The low-scoring and high-scoring reads follow, broken into three lines for easier reading:
HS20_6661:1:1308:2103:61534#6 163 my_junction 70 7 75M
my_pair_name 53 0 CAGAGATGGGCAAGTCCTGGGCCGACGGTGCTTTGAGGCCCGGATCTGTGCTTGCCCAGGAAGAGACCGGAAGGC BCCFFFFFHGHHGIHIIJJJIJJJJIJIFHGGIIJIJJJJIJJGGBBDCEECCCDEDCBBD?AA55<8;@@>BD?
X0:i:2 X1:i:0 XA:Z:my_junction,+70,75M,0;my_pair_name,+70,75M,0; MD:Z:75 XG:i:0 AM:i:0 NM:i:0 SM:i:0 XM:i:0 XO:i:0 XT:A:R
HS20_6661:1:1308:2103:61534#6 163 my_consensus 1698 29 75M = 1807 195
CAGAGATGGGCAAGTCCTGGGCCGACGGTGCTTTGAGGCCCGGATCTGTGCTTGCCCAGGAAGAGACCGGAAGGC
BCCFFFFFHGHHGIHIIJJJIJJJJIJIFHGGIIJIJJJJIJJGGBBDCEECCCDEDCBBD?AA55<8;@@>BD? XT:A:U
NM:i:0 SM:i:29 AM:i:29 X0:i:1 X1:i:0 XM:i:0 XO:i:0 XG:i:0 MD:Z:75 XA:Z:my_consensus,+1698,75M,0;
The low-scoring junction sequence:
>my_junction
CATGTGTAACAGCAGCTGCGTCGGAGGAATGAACAGACGTCCAATTTTAATCATCGTTACTCTGGAAA
CCAGAGATGGGCAAGTCCTGGGCCGACGGTGCTTTGAGGCCCGGATCTGTGCTTGCCCAGGAAGAGACCGGAAGGC
AGATGA
I think maybe it has to do with how BWA calculates pair end mapping quality. What would be the insert size difference between mapping to junction vs mapping to whole transcript?
The name of the paired match is different for the poorer score - maybe it thinks it's on a different chromosome?

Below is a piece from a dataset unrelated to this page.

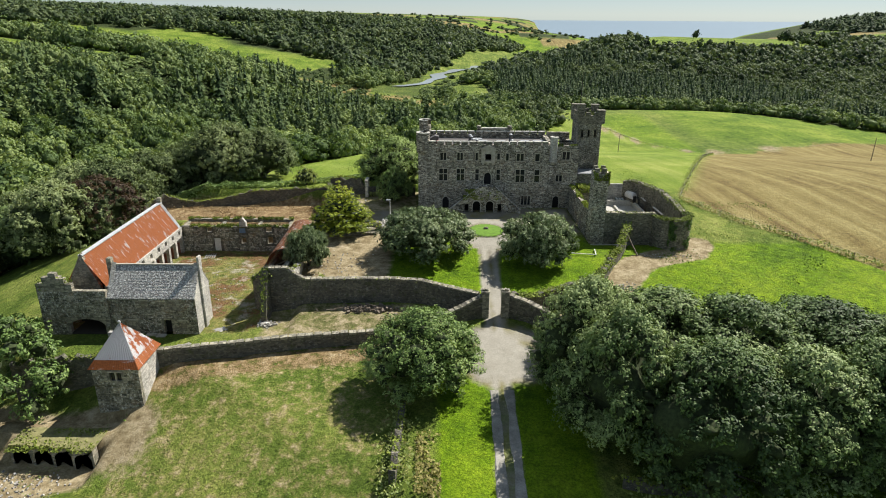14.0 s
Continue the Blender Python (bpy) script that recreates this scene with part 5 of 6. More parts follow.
for k in range(8):
    y1 = SY1 - 0.02 - 3.0 * k + (0.1 if k else 0)
    part("brick_pier", bevelled(boxes(((SX1 - 0.1, y1 - (0.78 if k else 0.6), -4.8), (SX1 + 0.05, y1, -2.35))), 0.02), M_brick, stable, "red brick arch pier")
for k in range(7):
    y1 = SY1 - 0.6 - 3.0 * k
    part("brick_reveal", boxes(((SX1 - 0.55, y1 + 0.0, -4.7), (SX1 + 0.03, y1 + 0.2, -1.5))), M_brick, stable)
    # black panel added in each arch in place of the unlit stable inside
    part("arch_black_panel", boxes(((SX1 - 0.5, y1 - 2.3, -4.7), (SX1 - 0.42, y1, -1.4))), M_dark, stable)
for k in range(7):
    yc = SY1 - 0.6 - 3.0 * k - 1.15
    bm = bmesh.new()
    for sgn in (-1, 1):
        pts = [(sgn * 1.15, -2.5)] + [(sgn * 1.15 * math.cos(a), -2.5 + 1.08 * math.sin(a)) for a in (0.4, 0.8, 1.2, 1.57)] + [(sgn * 1.15, -1.38)]
        a = [bm.verts.new((SX1 + 0.01, yc + p, z)) for p, z in pts]
        b = [bm.verts.new((SX1 - 0.5, yc + p, z)) for p, z in pts]
        for i in range(len(pts)):
            bm.faces.new((a[i], a[(i + 1) % len(pts)], b[(i + 1) % len(pts)], b[i]))
        bm.faces.new(a)
        bm.faces.new(b[::-1])
    bmesh.ops.recalc_face_normals(bm, faces=bm.faces)
    part("arch_head", bm, M_pale, stable)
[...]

That's the issue to which I refer in my comment to DK's answer; my current formulation of "map reads to all exon junctions" puts each junction in a separate FASTA and then builds an index. BWA doesn't know the distance between these separate FASTAs, so pairs which map to separate junctions or where the mate is not in a junction get poor MAPQ scores.
What is the insert size distribution bwa was giving? You can find from the bwa error output (stderr)?
For the "junction probe" reference: (25, 50, 75) percentile: (712, 1293, 2422) low and high boundaries: 75 and 5842 for estimating avg and std inferred external isize from 14157 pairs: 1479.721 +/- 1111.644 skewness: 1.566; kurtosis: 2.139; ap_prior: 7.24e-04 inferred maximum insert size: 8416 (6.24 sigma)
Compared to the "consensus exons" reference where: (25, 50, 75) percentile: (187, 214, 238) That looks better; clearly the insert sizes are off for the junction reference. I don't blame BWA for this; it would need to know the absolute location of the junctions.